Digital transformation, digital innovation, future proof — the list of buzzwords for the digitization of banking keeps growing. But banks are heavily regulated and typically saddled by legacy technology and processes. As a result, they simply can’t innovate like startups can and shouldn’t try.
When people hear the word innovation they imagine a world-changing invention. But, innovation by definition means the introduction of something new, such as a new idea or a new process. Banks should carry out select ideas with the largest potential for impact. But, what’s the best process to follow?
Most banks can’t afford to fund a separate innovation unit. Even if they could, the experience of megabanks with “innovation labs” suggests caution. Despite employing scores of technology designers, big banks don’t have a chance to bring their “innovations” to market because they do not utilize a customer-centric approach in partnership with key stakeholders.
Another deeply-flawed path to innovation is attempting to change the culture of the entire bank to one of entrepreneurship, or “intrapreneurship” to use another buzzword. Empowering employees to create and develop ideas sounds great but resources at most banks are stretched thin. A better approach is to select a relatively small team of influencers from various functional areas within the bank. The team would follow a four-step approach over an appropriate timeframe — up to three months so as not to disturb day-to-day operations.
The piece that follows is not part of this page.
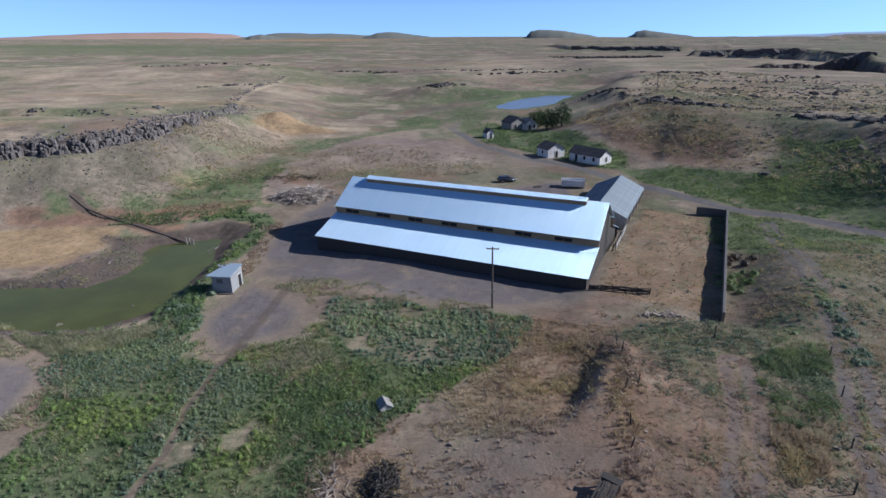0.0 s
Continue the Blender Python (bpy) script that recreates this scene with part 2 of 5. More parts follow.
M_GREYWOOD = board_material("silver_grey_wood", (0.22, 0.20, 0.18), (0.36, 0.33, 0.30))
M_SHINGLE = plain("dark_shingles", (0.065, 0.056, 0.052), (0.17, 0.14, 0.125), 0.9, 0.0, 0.8, 5.0, 0.03)
# near-black flat colour stands in for unlit space behind openings and gaps
M_INTERIOR_SHADE = plain("painted_interior_shade", (0.015, 0.014, 0.013), (0.025, 0.022, 0.02), 0.9)
M_CONCRETE = plain("stained_concrete", (0.09, 0.085, 0.08), (0.16, 0.15, 0.14), 0.9, 0.0, 0.5, 6.0, 0.02)
M_HUT = plain("pale_block_wall", (0.24, 0.245, 0.245), (0.34, 0.34, 0.335), 0.9, 0.0, 0.8, 8.0, 0.01)
M_ROCK = rock_material("grey_basalt", (0.08, 0.072, 0.068), (0.20, 0.172, 0.158))
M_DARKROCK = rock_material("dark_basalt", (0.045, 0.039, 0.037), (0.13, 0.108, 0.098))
M_STICK = plain("bleached_branches", (0.22, 0.185, 0.155), (0.50, 0.43, 0.37), 0.9, 0.0, 0.7, 4.0, 0.0, True)
M_CLOD = plain("soil_clods", (0.20, 0.155, 0.12), (0.30, 0.235, 0.18), 0.95)
M_BARK = plain("dark_bark", (0.07, 0.055, 0.045), (0.13, 0.10, 0.08), 0.95)
M_POND = water_material("green_pond_water", (0.080, 0.085, 0.020), 0.10)
M_FARWATER = water_material("far_pond_water", (0.13, 0.14, 0.14), 0.2)
M_CAR = plain("dark_car_paint", (0.03, 0.035, 0.045), (0.04, 0.045, 0.055), 0.25)
M_GLASS = plain("dark_window_glass", (0.02, 0.022, 0.025), (0.03, 0.03, 0.035), 0.08)
M_RUBBER = plain("black_rubber", (0.02, 0.02, 0.02), (0.035, 0.033, 0.03), 0.9)
M_STEEL = plain("bare_steel", (0.35, 0.35, 0.36), (0.5, 0.5, 0.5), 0.4, 0.8)
M_TRAILER = plain("white_sheet_panel", (0.74, 0.74, 0.74), (0.62, 0.62, 0.62), 0.5)
M_FARHILL = plain("far_grass_hill", (0.20, 0.19, 0.155), (0.15, 0.165, 0.135), 0.95, 0.0, 0.01, 0.06)
M_WHEAT = plain("far_stubble_field", (0.42, 0.28, 0.215), (0.36, 0.25, 0.19), 0.95, 0.0, 0.004, 0.03)
# distance haze is put into the base colour as pale blue
M_HAZE_HILL = plain("far_haze_blue_range", (0.36, 0.46, 0.60), (0.40, 0.50, 0.64), 1.0, 0.0, 0.002, 0.01)



# ---- shape of the land ----
AX, AY = math.cos(math.radians(-25.5)), math.sin(math.radians(-25.5))


def ramp(a, b, v):
    k = np.clip((v - a) / (b - a), 0.0, 1.0)
    return k * k * (3 - 2 * k)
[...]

The process involves defining valuable problems to solve, validating solutions with customers, determining the feasibility of implementation, and pitching concepts and business cases. The team must ensure that ideas align with customer needs and the bank’s goals and that they are feasible from a technical and regulatory standpoint. Principles of Lean and design thinking can be applied to aid the process.
The four phases of the innovation process are 1) Ideation 2) Discovery & Planning 3) Idea Development/Incubation and 4) Realization:
- Ideation –
- Ideas are generated and submitted for consideration
- Determine if the idea is really new or if the bank was planning to execute this idea anyway. Prioritize the new concepts.
- Build an understanding of customer need for the idea, its value to the bank, and the technological complexity of making it operational, including how long it will take and cost.
- Rank/prioritize ideas accordingly.
- Discovery & Planning –
- Gather research on customers, competitors, and the market.
- Use a customer-empathy mapping exercise to generate customer profiles for each idea.
- Map customer journeys to ensure you have accurately defined the problems you are trying to solve and that your ideas can address those problems.
- Develop prototypes that can be physically demonstrated to customers.
- Idea Development/Incubation –
- Dive deeper into the technical complexity of ideas.
- Refine and stress-test ideas.
- Define metrics and targets that will define success.
- Advance, pivot, or kill an idea at this point. Important: Don’t become too vested in an idea and thus afraid to kill it.
- Define phases of product development and milestones to achieve for each.
- Realization –
- The goal is to achieve readiness to scale. Product-market fit is demonstrated as follows:
- A Minimum Viable Product, or MVP, is created and tested with actual users
- A core set of hypotheses are validated
- Support of key internal stakeholders is secured
- A future state is imagined based on the validated hypothesis
- A funding strategy for the next cycle is set
- Or, a monetization (or cost savings) strategy/hypothesis is minimally tested
All of this might sound intimidating, but it’s a process that’s proven effective for banks looking to bring new, value-added services to market.